Data extract »
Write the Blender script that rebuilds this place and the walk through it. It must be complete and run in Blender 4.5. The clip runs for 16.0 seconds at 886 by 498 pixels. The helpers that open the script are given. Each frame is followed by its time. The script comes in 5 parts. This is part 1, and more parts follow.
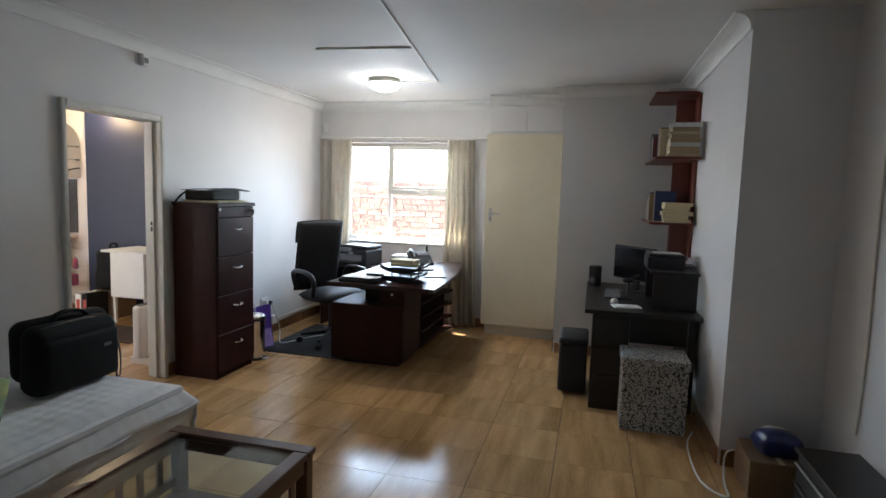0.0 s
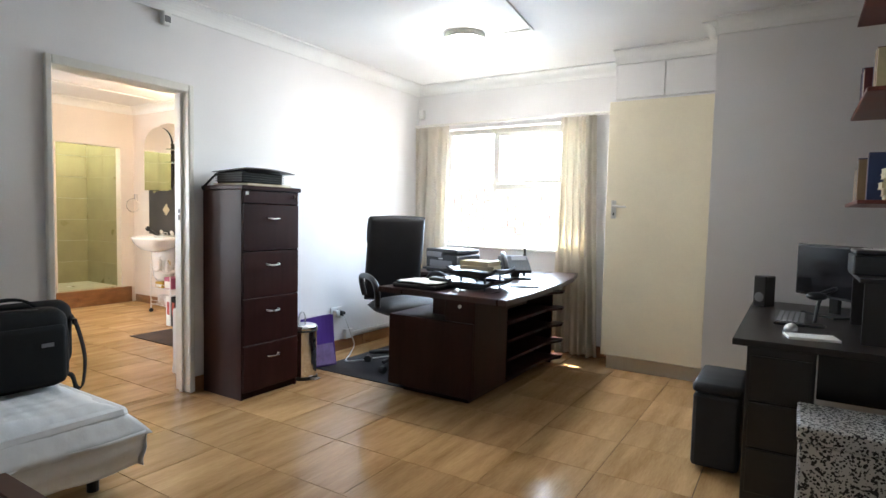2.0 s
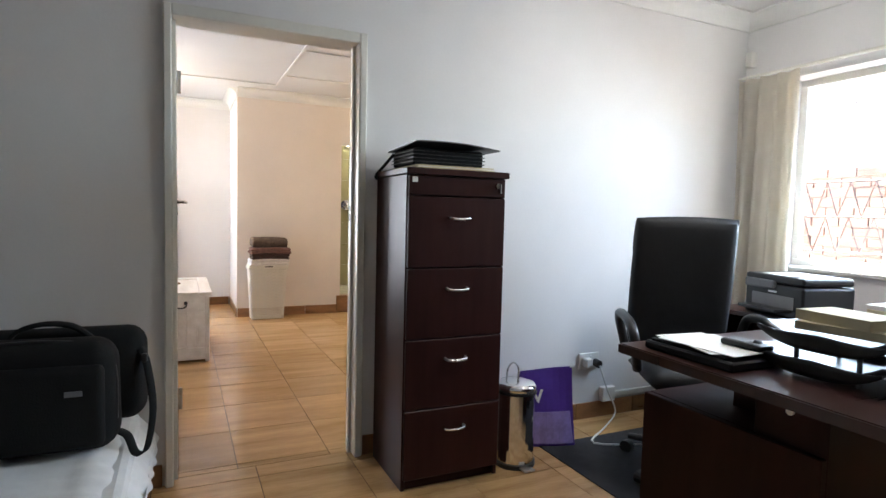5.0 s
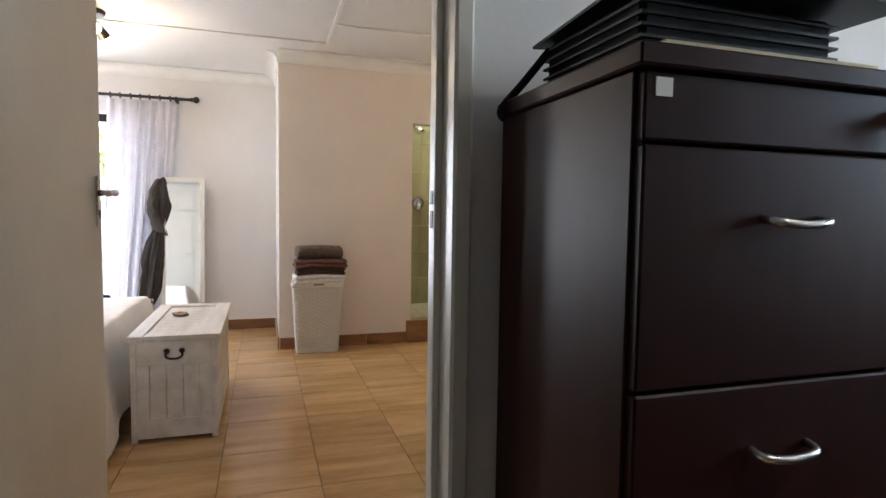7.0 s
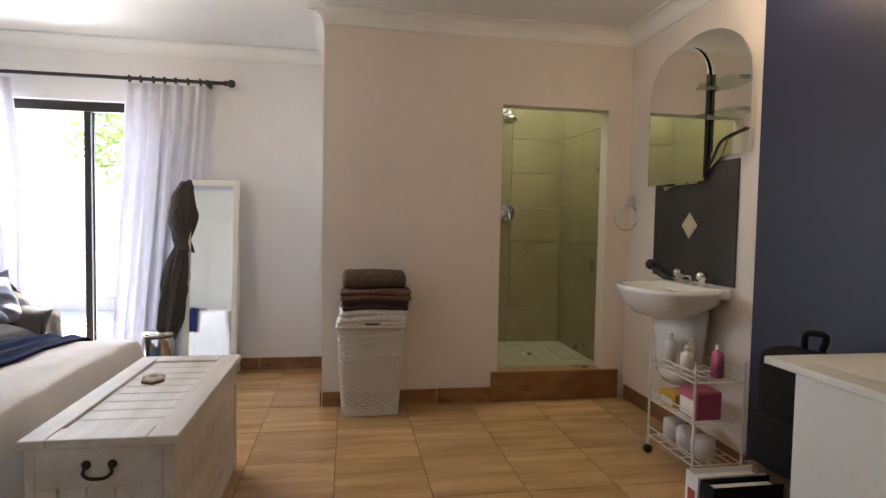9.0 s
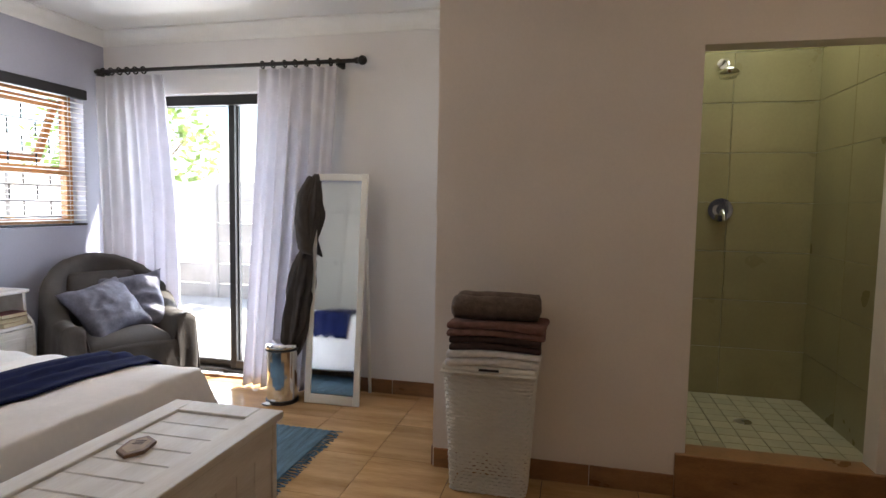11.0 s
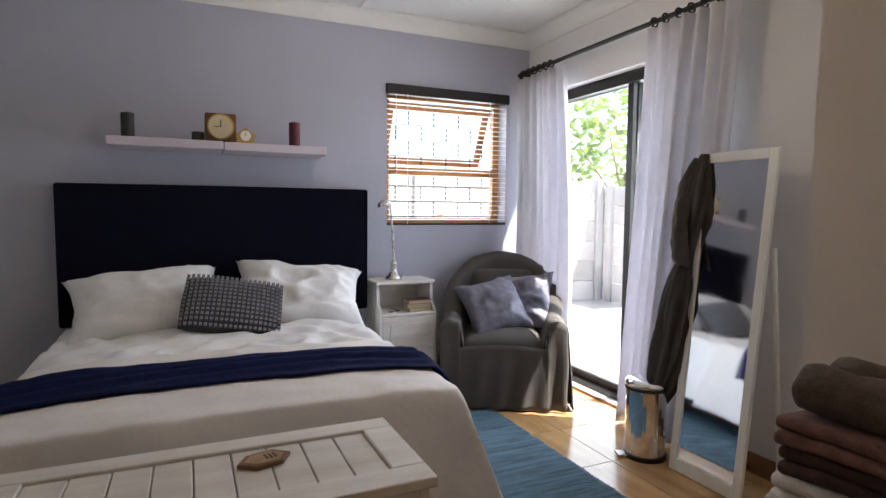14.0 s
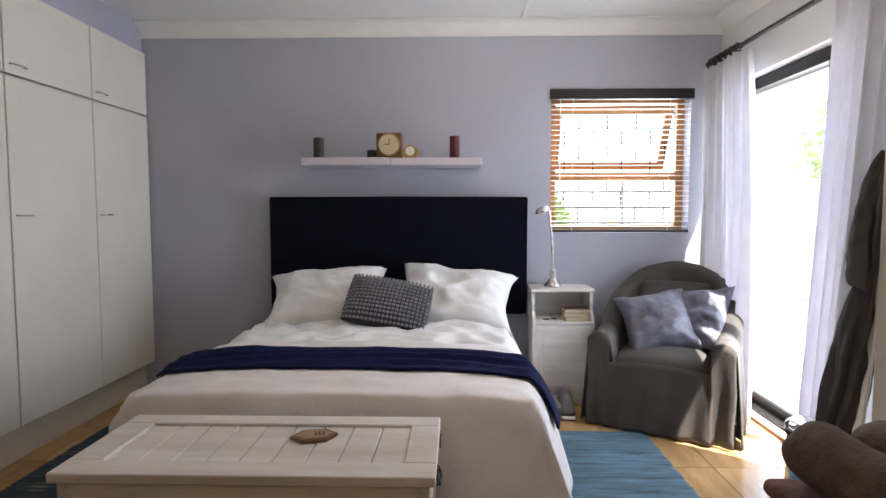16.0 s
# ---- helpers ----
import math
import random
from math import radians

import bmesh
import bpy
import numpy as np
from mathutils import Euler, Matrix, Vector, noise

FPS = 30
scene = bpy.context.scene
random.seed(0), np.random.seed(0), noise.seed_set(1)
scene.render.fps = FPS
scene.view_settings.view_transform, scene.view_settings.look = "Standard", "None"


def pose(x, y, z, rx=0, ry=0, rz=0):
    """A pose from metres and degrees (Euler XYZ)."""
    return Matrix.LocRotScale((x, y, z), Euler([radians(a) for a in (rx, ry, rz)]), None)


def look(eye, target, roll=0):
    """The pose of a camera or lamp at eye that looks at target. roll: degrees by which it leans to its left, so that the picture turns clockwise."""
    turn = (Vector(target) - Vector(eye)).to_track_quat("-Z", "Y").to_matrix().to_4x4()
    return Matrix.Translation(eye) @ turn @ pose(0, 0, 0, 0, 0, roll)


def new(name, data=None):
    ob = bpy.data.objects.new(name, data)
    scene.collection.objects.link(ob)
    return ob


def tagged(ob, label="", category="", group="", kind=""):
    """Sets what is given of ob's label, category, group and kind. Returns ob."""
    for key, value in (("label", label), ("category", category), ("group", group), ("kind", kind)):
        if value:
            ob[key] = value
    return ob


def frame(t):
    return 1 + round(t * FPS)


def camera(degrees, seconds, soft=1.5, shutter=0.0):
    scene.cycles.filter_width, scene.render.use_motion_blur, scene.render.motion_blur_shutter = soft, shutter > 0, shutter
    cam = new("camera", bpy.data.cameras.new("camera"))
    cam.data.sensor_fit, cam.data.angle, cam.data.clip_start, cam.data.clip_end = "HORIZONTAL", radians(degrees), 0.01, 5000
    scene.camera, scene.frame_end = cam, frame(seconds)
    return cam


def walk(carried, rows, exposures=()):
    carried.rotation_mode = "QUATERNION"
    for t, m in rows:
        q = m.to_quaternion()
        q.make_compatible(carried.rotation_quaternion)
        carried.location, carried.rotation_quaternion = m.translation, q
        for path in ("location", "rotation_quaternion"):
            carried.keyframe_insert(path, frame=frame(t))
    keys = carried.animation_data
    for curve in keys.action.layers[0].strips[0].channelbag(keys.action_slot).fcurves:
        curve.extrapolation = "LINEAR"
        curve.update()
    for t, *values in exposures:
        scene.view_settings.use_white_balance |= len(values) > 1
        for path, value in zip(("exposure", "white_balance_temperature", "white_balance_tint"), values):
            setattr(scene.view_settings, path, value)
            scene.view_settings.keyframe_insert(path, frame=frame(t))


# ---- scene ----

Written exercise » Print the whole listing above once more, word for word, without its pictures.

Task solution »
Write the Blender script that rebuilds this place and the walk through it. It must be complete and run in Blender 4.5. The clip runs for 16.0 seconds at 886 by 498 pixels. The helpers that open the script are given. Each frame is followed by its time. The script comes in 5 parts. This is part 1, and more parts follow.
0.0 s
2.0 s
5.0 s
7.0 s
9.0 s
11.0 s
14.0 s
16.0 s
# ---- helpers ----
import math
import random
from math import radians

import bmesh
import bpy
import numpy as np
from mathutils import Euler, Matrix, Vector, noise

FPS = 30
scene = bpy.context.scene
random.seed(0), np.random.seed(0), noise.seed_set(1)
scene.render.fps = FPS
scene.view_settings.view_transform, scene.view_settings.look = "Standard", "None"


def pose(x, y, z, rx=0, ry=0, rz=0):
    """A pose from metres and degrees (Euler XYZ)."""
    return Matrix.LocRotScale((x, y, z), Euler([radians(a) for a in (rx, ry, rz)]), None)


def look(eye, target, roll=0):
    """The pose of a camera or lamp at eye that looks at target. roll: degrees by which it leans to its left, so that the picture turns clockwise."""
    turn = (Vector(target) - Vector(eye)).to_track_quat("-Z", "Y").to_matrix().to_4x4()
    return Matrix.Translation(eye) @ turn @ pose(0, 0, 0, 0, 0, roll)


def new(name, data=None):
    ob = bpy.data.objects.new(name, data)
    scene.collection.objects.link(ob)
    return ob


def tagged(ob, label="", category="", group="", kind=""):
    """Sets what is given of ob's label, category, group and kind. Returns ob."""
    for key, value in (("label", label), ("category", category), ("group", group), ("kind", kind)):
        if value:
            ob[key] = value
    return ob


def frame(t):
    return 1 + round(t * FPS)


def camera(degrees, seconds, soft=1.5, shutter=0.0):
    scene.cycles.filter_width, scene.render.use_motion_blur, scene.render.motion_blur_shutter = soft, shutter > 0, shutter
    cam = new("camera", bpy.data.cameras.new("camera"))
    cam.data.sensor_fit, cam.data.angle, cam.data.clip_start, cam.data.clip_end = "HORIZONTAL", radians(degrees), 0.01, 5000
    scene.camera, scene.frame_end = cam, frame(seconds)
    return cam


def walk(carried, rows, exposures=()):
    carried.rotation_mode = "QUATERNION"
    for t, m in rows:
        q = m.to_quaternion()
        q.make_compatible(carried.rotation_quaternion)
        carried.location, carried.rotation_quaternion = m.translation, q
        for path in ("location", "rotation_quaternion"):
            carried.keyframe_insert(path, frame=frame(t))
    keys = carried.animation_data
    for curve in keys.action.layers[0].strips[0].channelbag(keys.action_slot).fcurves:
        curve.extrapolation = "LINEAR"
        curve.update()
    for t, *values in exposures:
        scene.view_settings.use_white_balance |= len(values) > 1
        for path, value in zip(("exposure", "white_balance_temperature", "white_balance_tint"), values):
            setattr(scene.view_settings, path, value)
            scene.view_settings.keyframe_insert(path, frame=frame(t))


# ---- scene ----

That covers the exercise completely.